El mítico Café Berlín sucumbe a la especulación inmobiliaria
La sala madrileña cerró ayer tras 40 años de música en directo después de que un magnate indio comprara el edificio
En todas las ciudades hay centros de peregrinación impuestos por las religiones, las culturas y la historia. Y en todas la ciudades hay también centros de peregrinación espontáneos, lugares que emergen silenciosamente entre el bullicio cotidiano, con nocturnidad y sin alevosía. Sitios que conectan a grandes figuras del panorama cultural con la fauna anónima de la urbe. O al revés, fauna anónima que crea grandes figuras en esos sitios. Templos en los que principalmente se trafica con la emoción. Testigos y artífices de la historia íntima de sus gentes. Emblemas de una época. Instituciones que guardan el alma de un pueblo. Eso es el Café Berlín, que después de 40 años ambientando la noche madrileña, ayer cerró sus puertas para siempre.
Han hecho falta 23 millones de euros procedentes de la India para impedir el paso a esas escaleras en ángulo que ascendían hasta un paraíso irreverente y comprometido con el rock, el folk, el jazz, el flamenco, el pop, el funk, el cabaré más descarado y la canción.
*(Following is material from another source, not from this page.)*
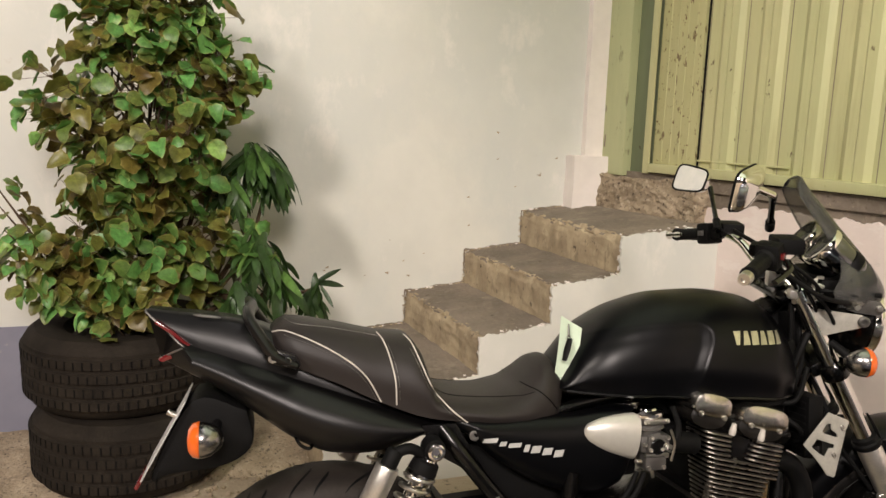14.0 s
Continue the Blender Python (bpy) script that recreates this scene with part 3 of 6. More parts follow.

A solo un primer piso del suelo, entre pequeñas mesitas y sillones y sofás de terciopelo rojo, en el 4 de la calle Jacometrezo, se podía flotar hasta la madrugada con los ritmos electrónicos de Redux Life and djs, o con los compases de una jam session entonada por la trompeta de Jerry González, el contrabajo de Javier Colina o la flauta y el saxo de Jorge Pardo. Músicos todos curtidos en clubs madrileños de mil batallas, en esa simbiosis perfecta en la que un artista crea un espacio y el espacio hace al artista. Porque también allí han crecido otros: como Mastretta, Diego Guerrero, y La Shica.
Era la crónica de un cierre anunciado, y luego contado, y aún después publicado, pero nadie hizo nada. Cierra el Berlín como parece que cerrará el Café Central, y una parte de la vida de la ciudad se queda manca, coja, mutilada y un montón de almas vagabundearán buscando su templo. Y antes paz y después gloria, al fin y al cabo, el que quiera puede ir a ver lo que queda de Cervantes en el convento de las Trinitarias.
Sin negociación posible
“No hubo ni opción de negociar”, dice Ezequiel Brid, uno de los dos socios argentinos que hace cuatro años tomaron las riendas del local y lo volvieron a llenar de vida y de gentes. Él y Andrés Almada (Pato), le cambiaron la piel pero no el alma, heredera de los cócteles que desde hace una década preparan en el Josealfredo (Silva, 22). Y dejaron subir por esas escaleras a toda clase de aves nocturnas, con gafas de pasta, con cueros y tachuelas, con lentejuelas y visones falsos, con y sin sombrero, sobre plataformas o tacones imposibles, armadas con látigo y medias de rejilla… Para cuando el Café Berlín abría sus puertas San Pedro se había ido a dormir.
Pero llegó Mohinani, el magnate indio con las rebajas, y por 23 millones se quedó de un plumazo con el bonito edificio abalconado del Berlín --donde en illo tempore se servían cenas con música en directo--, y con los dos inmuebles contiguos. Un negocio redondo a escasos metros de la céntrica plaza de Callao. Todo sea por otro hotel para turistas, que quizá quieran ver el templo de… ¿Debod?, trasladado bloque a bloque (y sin almas) desde Egipto en 1970.
La de este domingo, con las actuaciones de algunos de sus músicos fetiche como Jerry González y Javier Colina y sus amigos e invitados, en realidad fue solo una penúltima noche del Berlín. Su alma y sus fieles han comenzado ya el peregrinaje. Buscan un nuevo templo en las inmediaciones de Callao.